##### Provided data

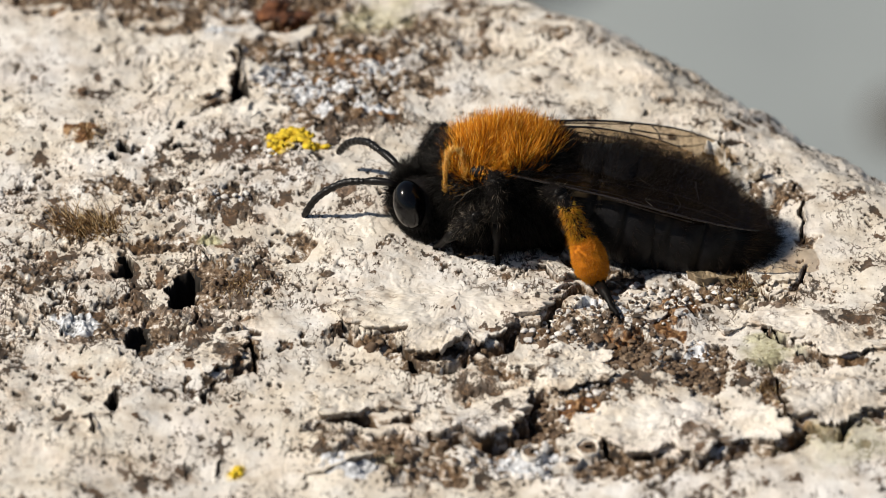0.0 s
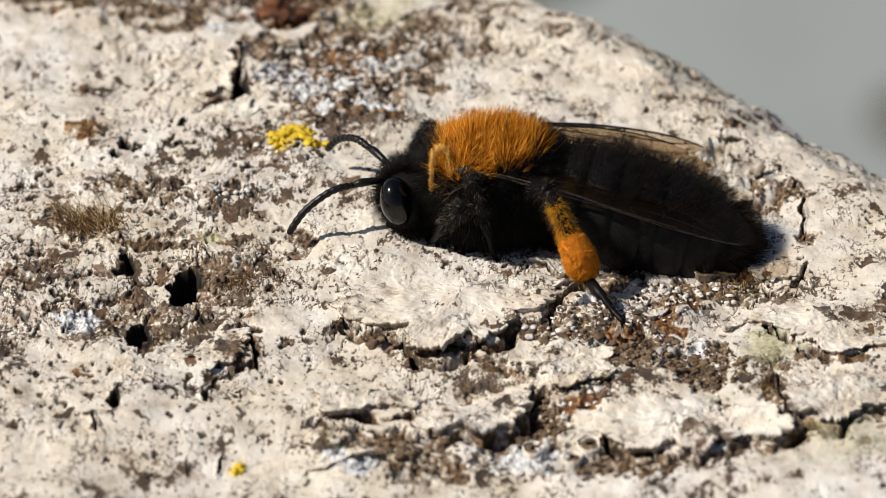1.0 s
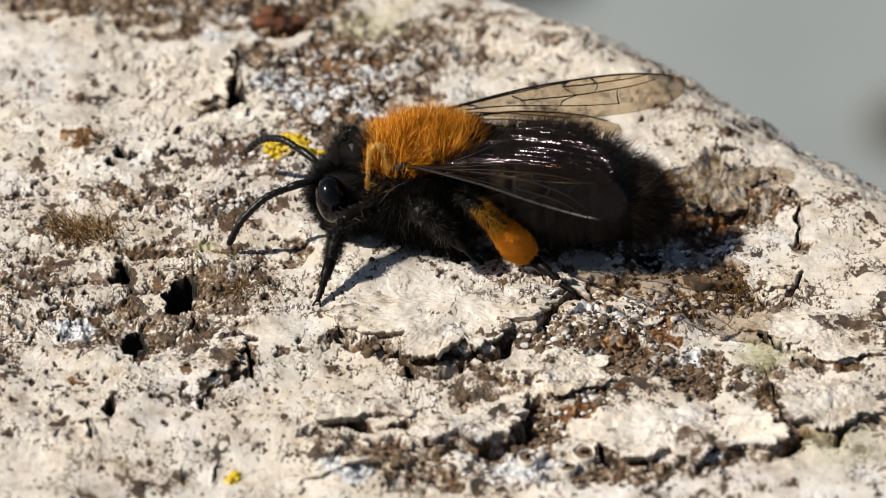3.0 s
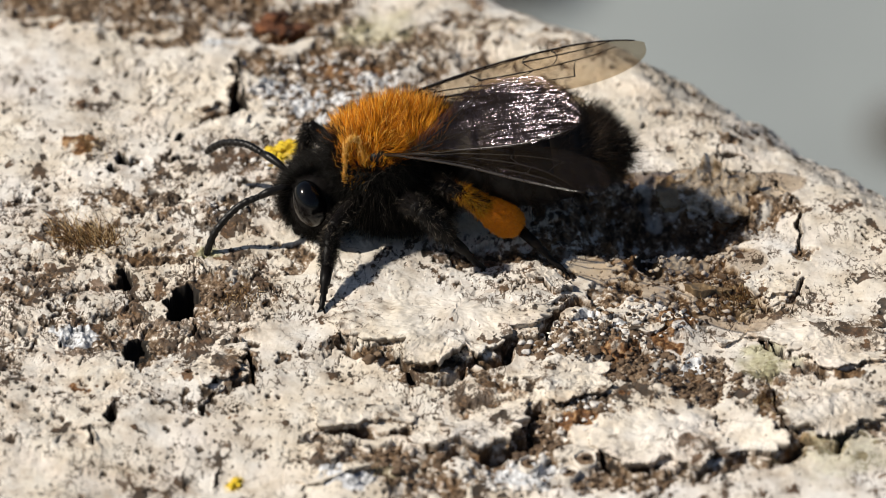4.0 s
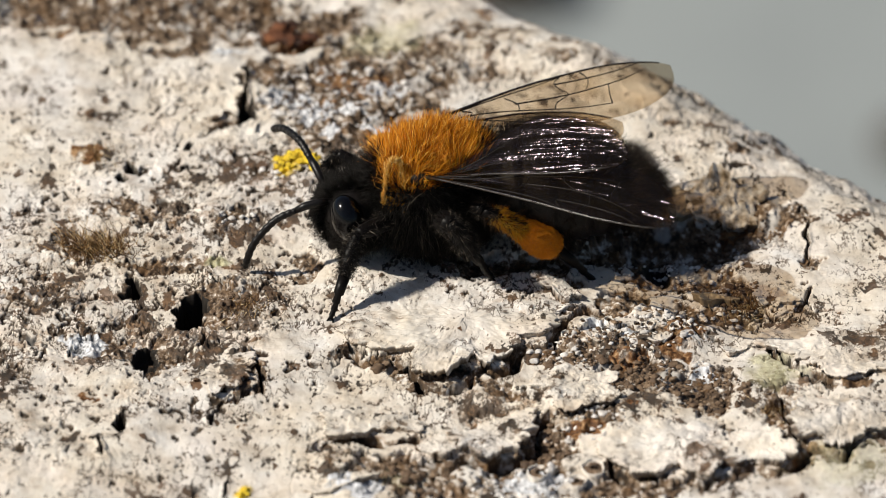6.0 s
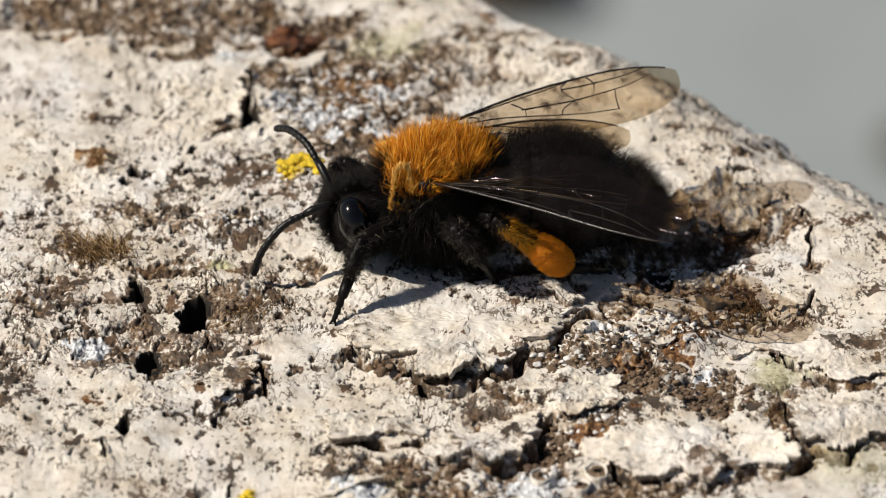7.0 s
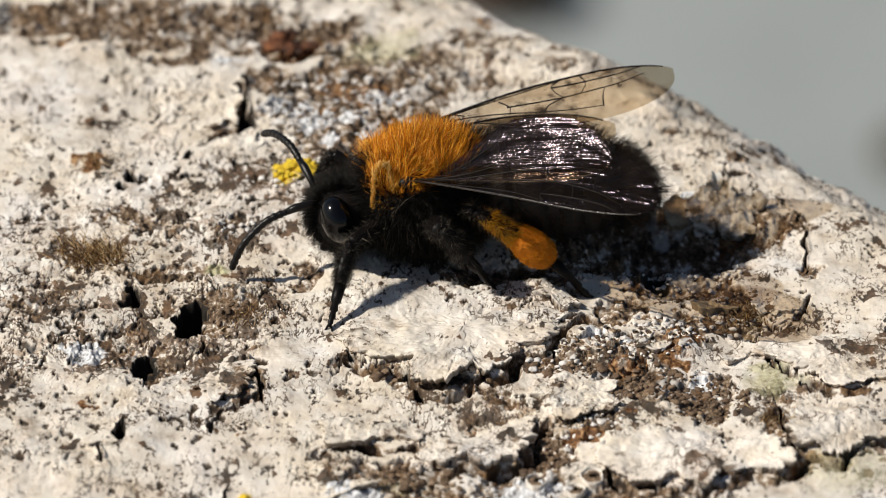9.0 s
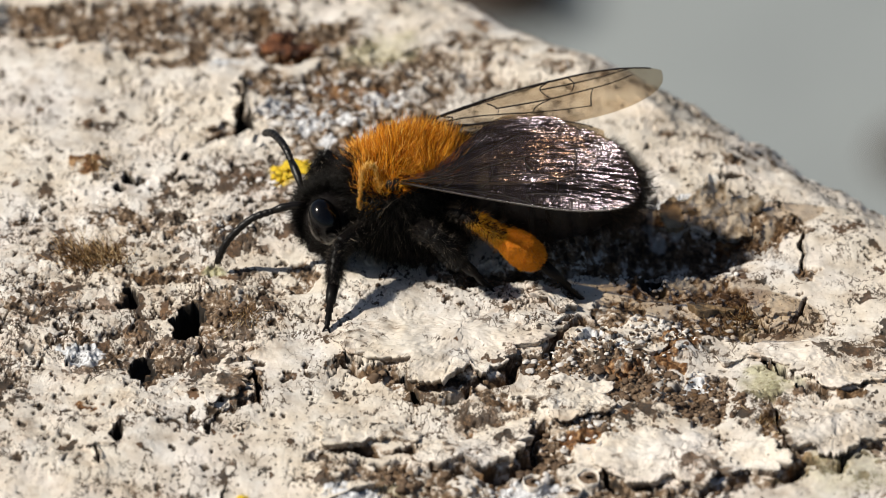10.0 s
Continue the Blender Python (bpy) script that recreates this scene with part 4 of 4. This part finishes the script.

##########

**Exercise**. Copy out the listing exactly as it stands, but not the pictures.

**Result of this task**.
0.0 s
1.0 s
3.0 s
4.0 s
6.0 s
7.0 s
9.0 s
10.0 s
Continue the Blender Python (bpy) script that recreates this scene with part 4 of 4. This part finishes the script.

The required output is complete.